Some Girls, Lauren’s memoir about serving in a prince’s harem with 40 other beauties, contains some surprising and original psychological insights.

Jillian Lauren’s new memoir about serving in a prince’s harem is “a book you want to hate,” said Gendy Alimurung in the LA Weekly. Stories about troubled pasts often chart a too-easy path from sinfulness to redemption, but the psychological insights of Lauren’s Some Girls are surprising and original. The author was an 18-year-old college student and occasional stripper when she attended an “audition” in New York City and was promptly flown to a palace in distant Brunei. She would spend a total of 12 months competing with 40 other beauties for the attentions of playboy prince Jefri Bolkiah. Now a 36-year-old California mom, Lauren says the role she assumed haunted her for years. “It affects how you interact with other people,” she says, “and what you think of men.”

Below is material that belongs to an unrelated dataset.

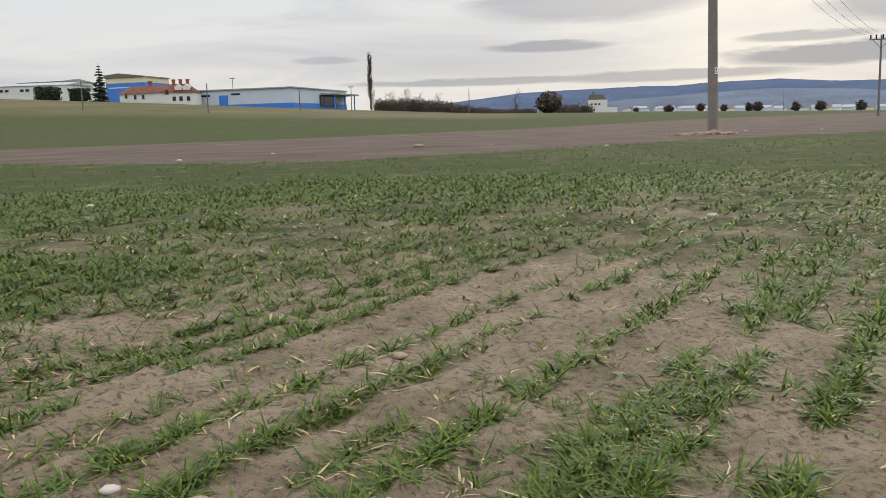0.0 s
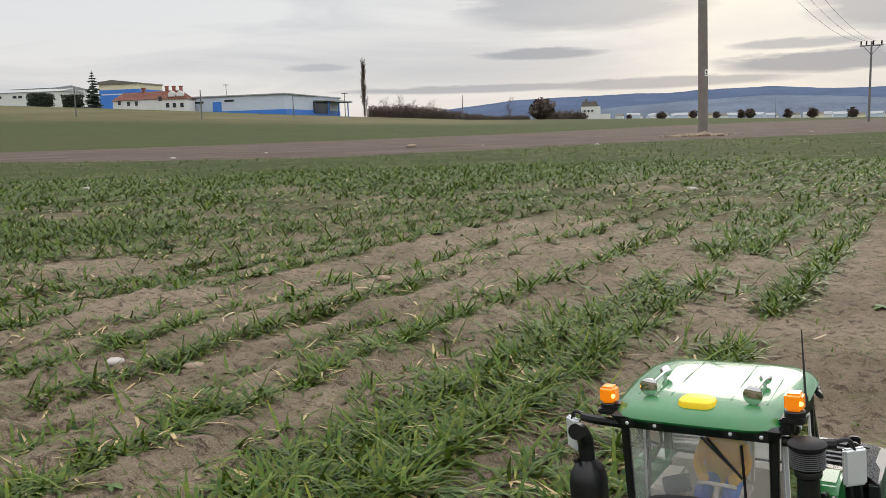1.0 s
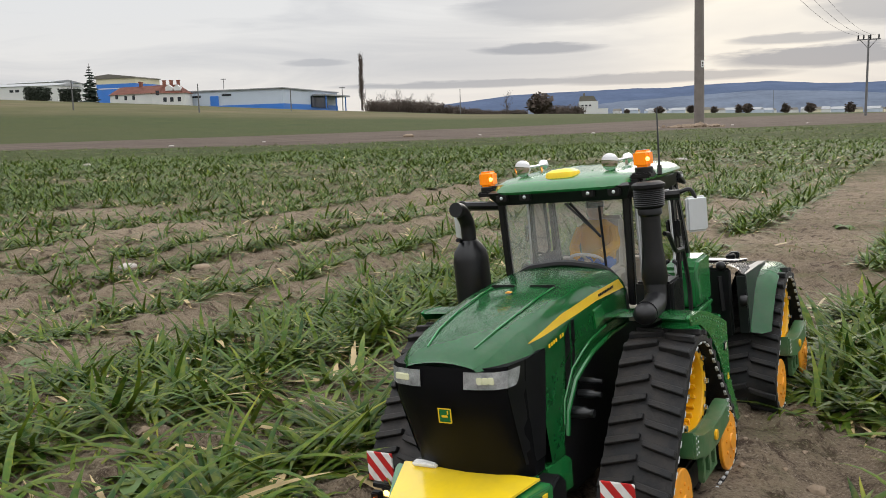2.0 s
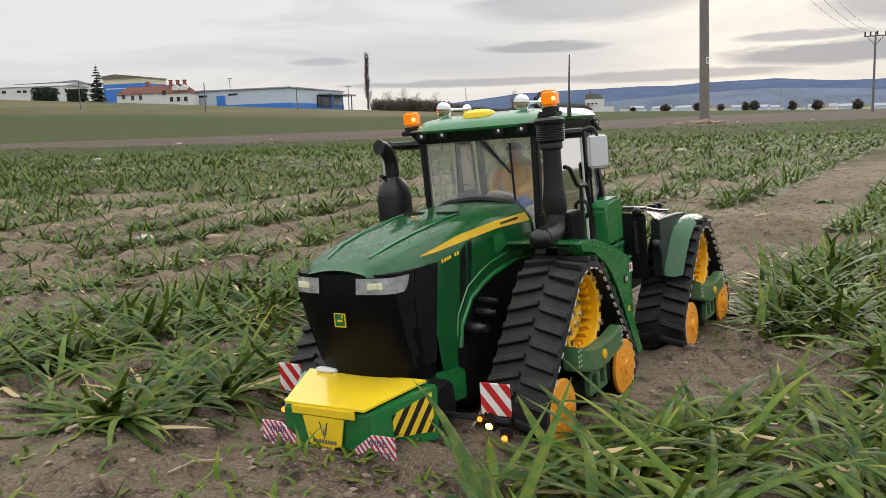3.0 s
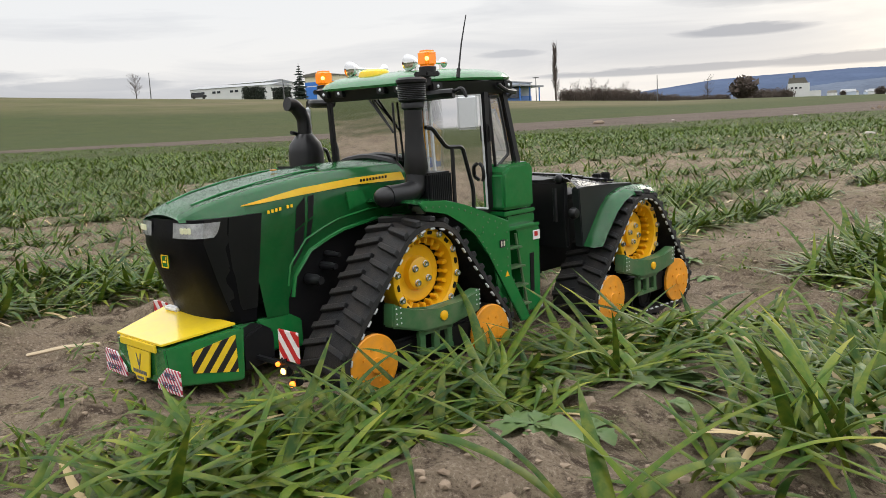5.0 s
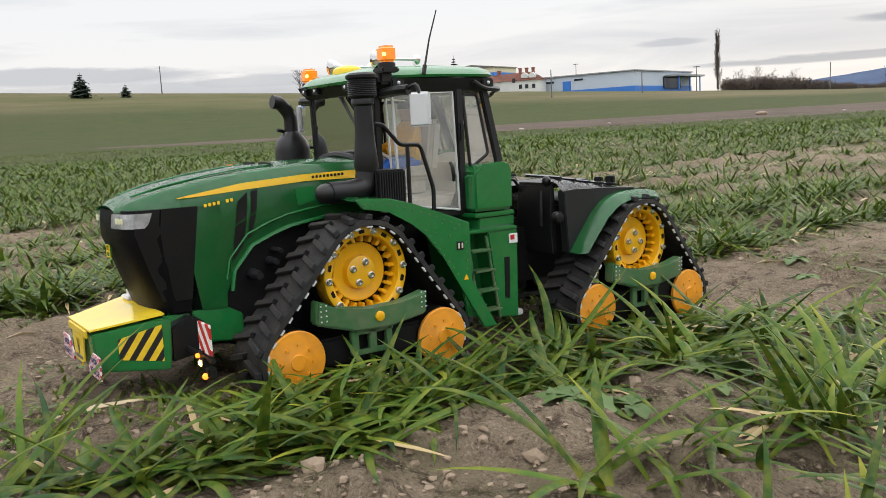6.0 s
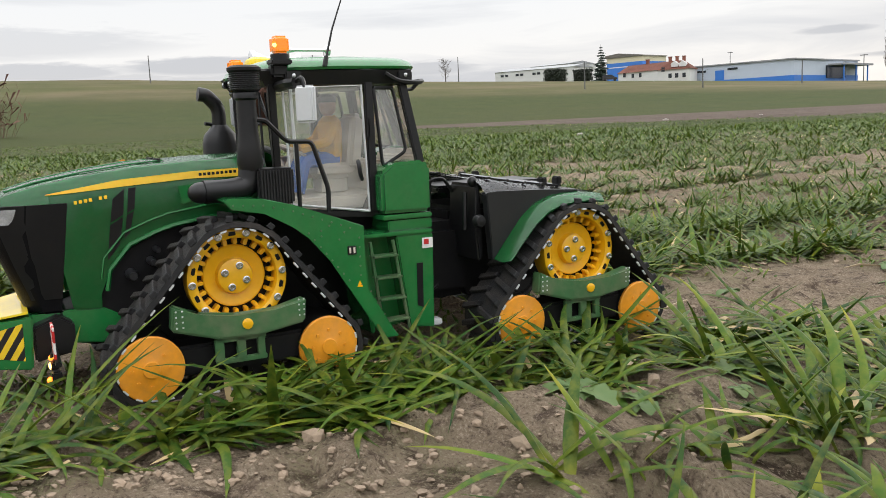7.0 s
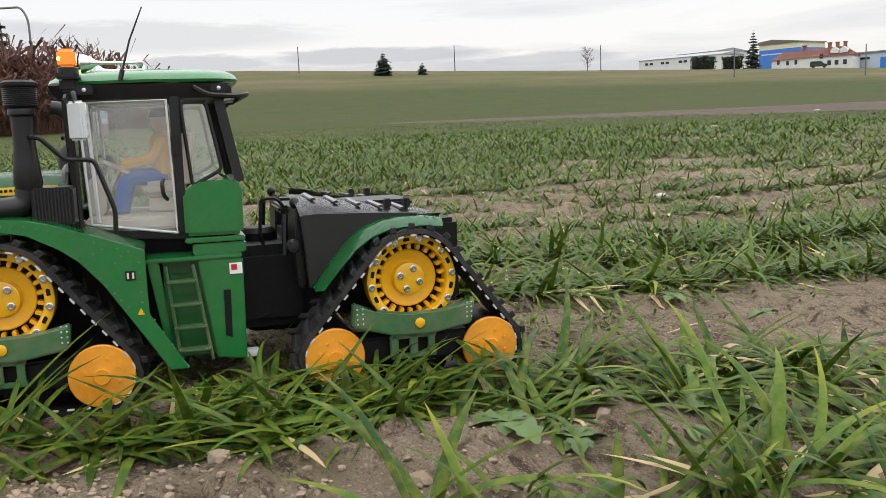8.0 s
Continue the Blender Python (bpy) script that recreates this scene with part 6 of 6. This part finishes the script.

Lauren was paid lavishly for her services and showered with expensive gifts, and she freely acknowledges that she was working as a prostitute, said Irene Lacher in the Los Angeles Times. Every night, the women in the harem would attend a party at the palace, complete with a deejay and an open karaoke mike. Prince Jefri had his pick of which woman he’d escort to his bedroom. Lauren says the rivalries were fierce, and she leapt into the fray. “He was this incredibly unattainable figure, and I wanted to win. I thought I loved him,” she says. This seems strange to Lauren now, but her decisions make sense in the context of her story. “I know different things about love now,” she says.